Ben Thompson wrote exactly about my point in his newsletter. But thanks for your accusation.


It's great that you have a non-publicly available newsletter as a source, but if you read the DPC item [1] you'll see that it's just about the GDPR. What Ben probably does not understand, is that the fine is not about the TOS change _before_ the GDPR came in effect, but about the fact that data was processed without valid legal basis _after_ the GDPR came in effect as the TOS change and an 'I accept' button was simply not sufficient.

[1]: https://www.dataprotection.ie/en/news-media/data-protection-...


Please see my comment below, where I quote Ben Thompson.


Can you provide a link or the full quote of the relevant section, so that we can see what’s going on here? My expectation is that he’s misunderstanding the situation.


To be fair, it is not 100% clear on my original post that I am not talking about this fine but a previous one. But if you read it carefully that is was I say. And here is Ben thompson on 11th January 2023:

"In short, Meta can not make access to its personalized social media services contingent on accepting personalized advertising; moreover, the company was fined for having done just that, despite the fact their regulator agreed with them that that was acceptable.

I find this decision disturbing for two reasons. First, it seems unduly punitive that Meta can be fined a material amount for an approach that is not only reasonable on its face (more on this in a moment), but also one that its primary regulator agreed was appropriate. GDPR is not clear on this point, and it’s ridiculous that a company can be retroactively fined for not reading the minds of EU bureacrats.

Second, and more importantly, the fact that Meta must offer personalized social networking to users — which uses their data! — but cannot tie that to offering personalized ads — which uses their data in the exact same way, and without sharing or selling that data to advertisers — is a completely arbitrary attack on Meta’s ability to do business. Let me reiterate that point: serving a video or a post in your Facebook feed is no different from serving an ad; it is Facebook that is choosing what to serve you, not an advertiser, who has no access to users or their data. It’s all just bits, it just so happens that some of those bits make Meta money. That, apparently, is the crime here (and a callback to the Google Shopping case)."

Do you still think the EU is acting like a fair player? When in fact they are both a player and the referee? This type of behavior is exactly why there wont ever be any major innovation in the EU. And I live here btw.


There is nothing in there about retroactively applying laws. If there is anything, it may be that the laws were(/are) unclear.

The Irish DPC states they never approved anything (but there has been discussions between various European data protection authorities and the EDPB during the investigation).
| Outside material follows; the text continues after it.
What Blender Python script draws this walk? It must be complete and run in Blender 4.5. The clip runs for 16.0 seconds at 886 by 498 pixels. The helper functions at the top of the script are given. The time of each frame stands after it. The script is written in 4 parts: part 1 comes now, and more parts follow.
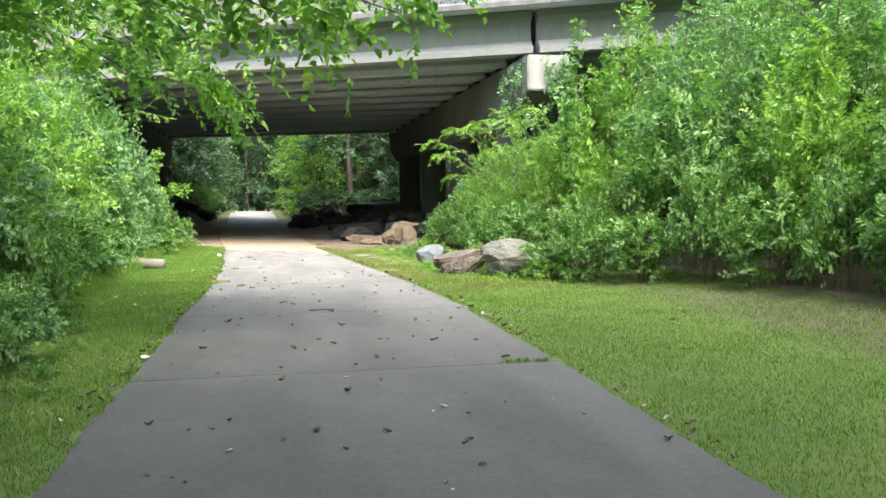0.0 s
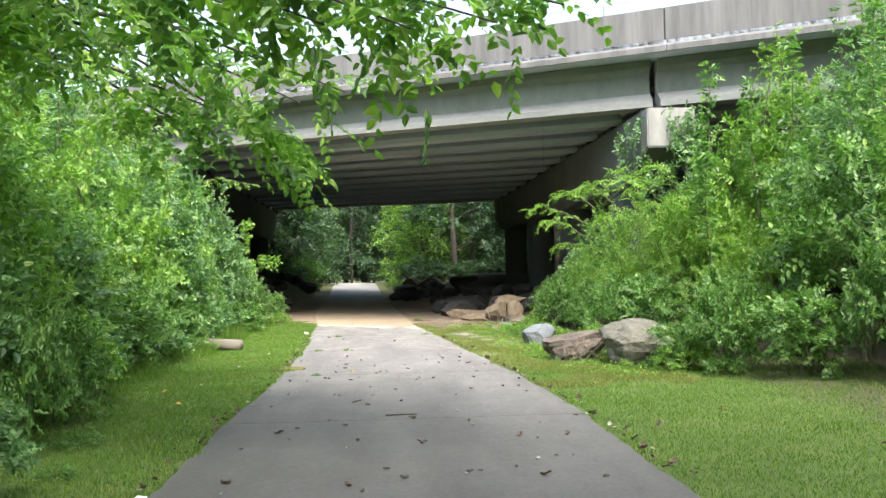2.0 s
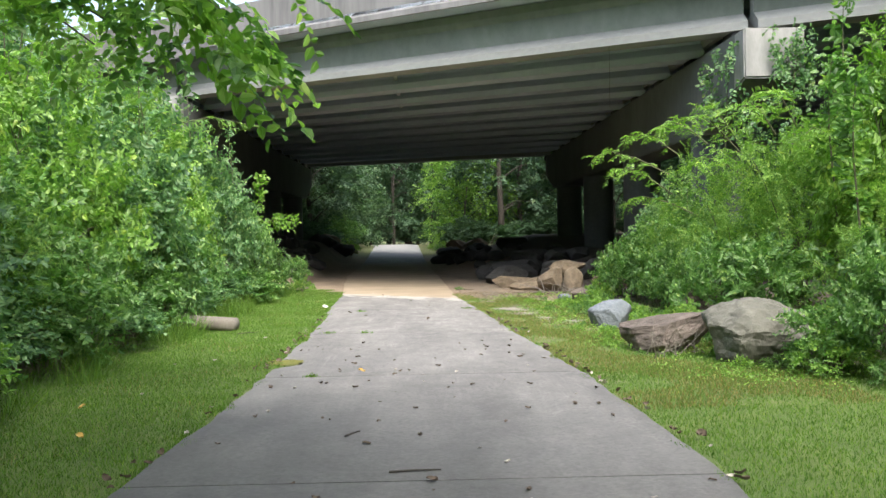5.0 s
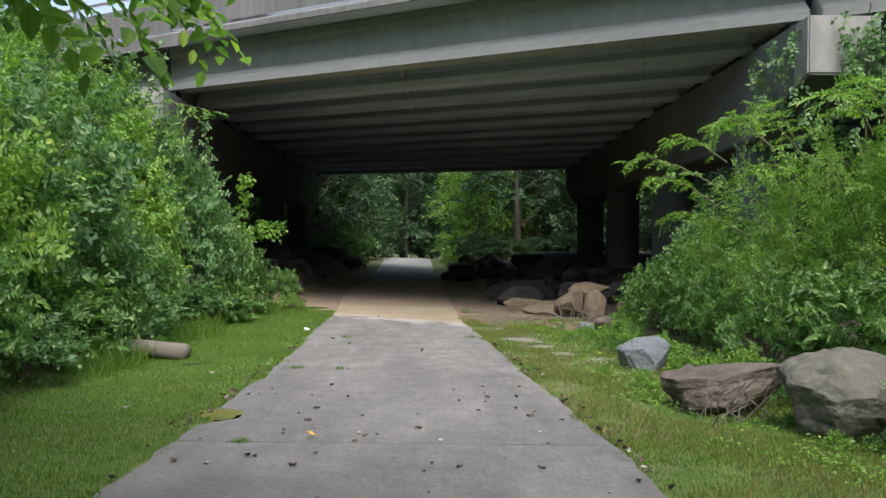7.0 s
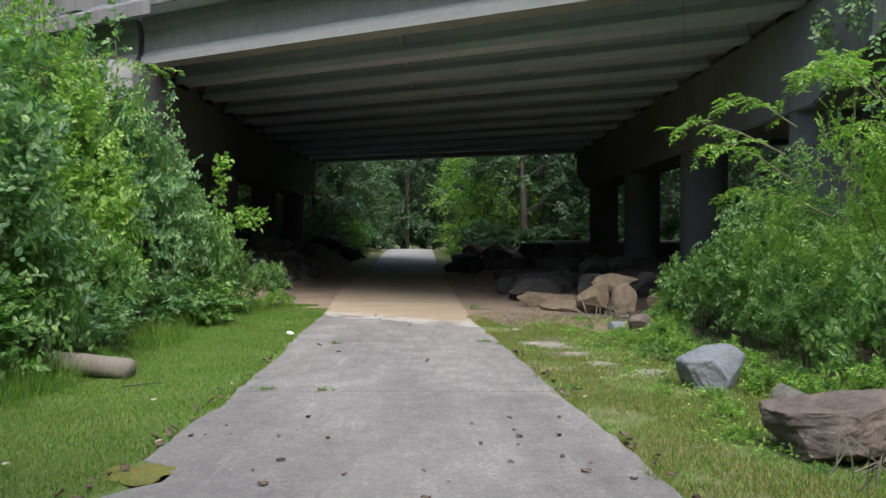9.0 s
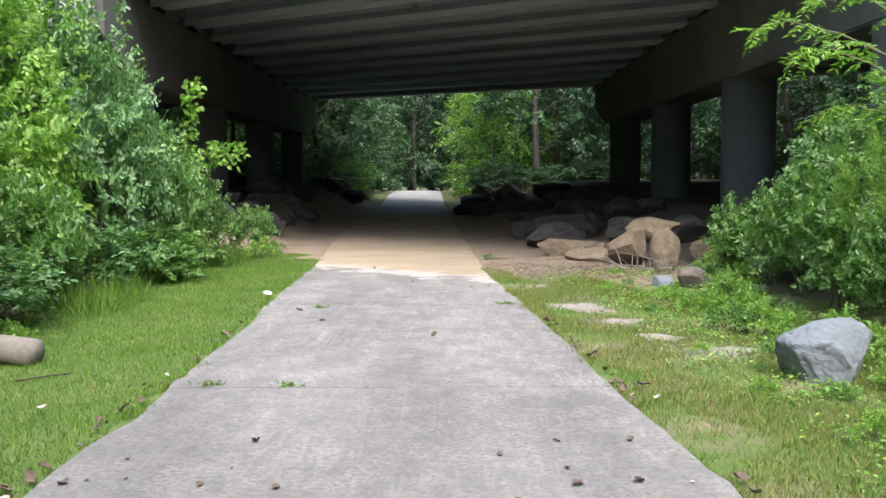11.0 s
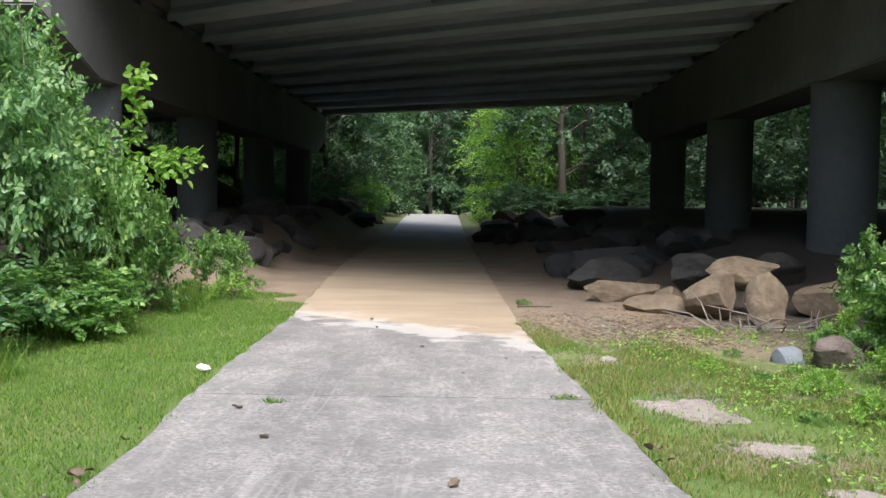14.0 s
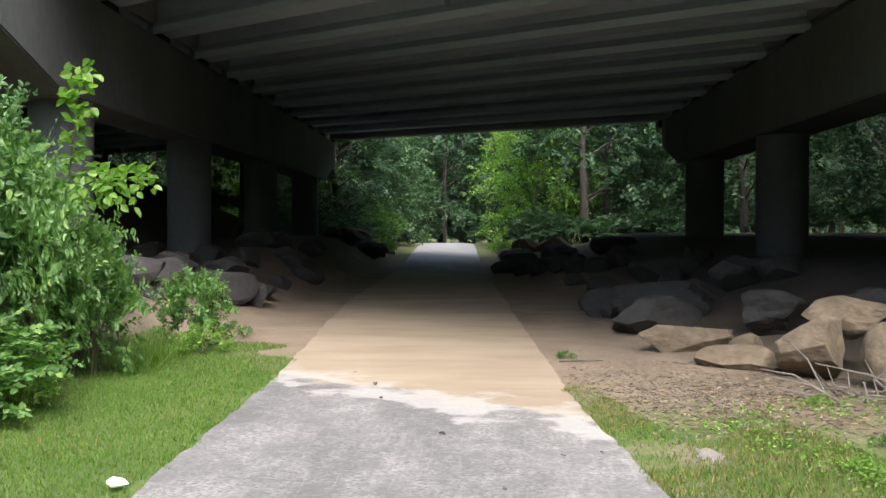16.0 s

See for example 2.44 or 2.46 of the report [1]:

> It is factually not the case that the Commission endorsed or approved of the Terms of Service and Data Policy of Facebook or indeed of any other organisation

and

> To the extent that Facebook seeks to rely on or has ever relied on any consultative process with the Commission in order to defend the lawfulness of a particular practice, this has been in error. More pertinently, for present purposes, Facebook makes no such argument in the context of this Complaint. This is because the Commission never provided any such approval in this case nor does it do so in the context of its engagement and consultation role more generally

If you look at the final decision on Meta, you'll see that most of the fine (80+70=150 million) is for the fact that Meta was not clear on what they were doing with user's data. Only the last 60 million is about the actual legal ground of the processing. So the past that Ben Thompson mentions essentially skips 70% of the fines.

And yes, the data protection authorities are acting like a fair player and they are not the referee. We have courts for that (and this will find it's way through the courts, no worries).

[1]: https://www.dataprotection.ie/sites/default/files/uploads/20...


Yes, it wasn't clear initially which fine you were writing about. But, if the fine was referring to activity that occurred after the GDPR entered into force, it is inaccurate to say that it was retroactive - it was simply that the Irish regulator misunderstood or misenforced the law according to the courts, but for a company as sophisticated as Meta, that shouldn't be an excuse. They have far more legal expertise on staff than the Irish DPA.

And, no, nobody is forcing Meta to offer personalized social networking to users in the EU. Meta is free to decline to do so. The EU is simply forcing them to decouple consent to such a service from consent to receive personalized ads. It is a valid social policy choice to want to differentiate those processing purposes, even if Meta doesn't like it. I do.

To the extent that the EU is not acting like a fair player here, it is by disrespecting the democratic will of the EU population as expressed through their EU representatives by inadequately enforcing the GDPR.

I think it's good that the regulatory capture and the intentional Irish government policy of underfunding which currently applies to the Irish DPA is not as successfully a "get out of jail free card" for non-compliance in the EU as equivalent circumstances are in the US. Many thanks to noyb.eu for filing complaints and to the EU courts and the European Data Protection Board for taking them seriously.


>The EU's obsession with getting money from US tech companies is leading it down really dangerous paths.

Yeah shame on EU for issuing fines for the anti-consumer, privacy abusive and illegal practices of the saint ad-ware empires of US big-tech companies. How dare they protect their citizens? Don't they know big-tech should be left unregulated to abuse people so billionaires can become trillionares?

Speaking of double standards it's funny how the US keeps wanting to ban Chinese TikTok for doing the same abusive data collection Meta and Google was doing without issues.

US shouldn't lecture anyone on tech regulations.


I was talking about how bad it is to apply laws retroactively. I said none of the things you are saying.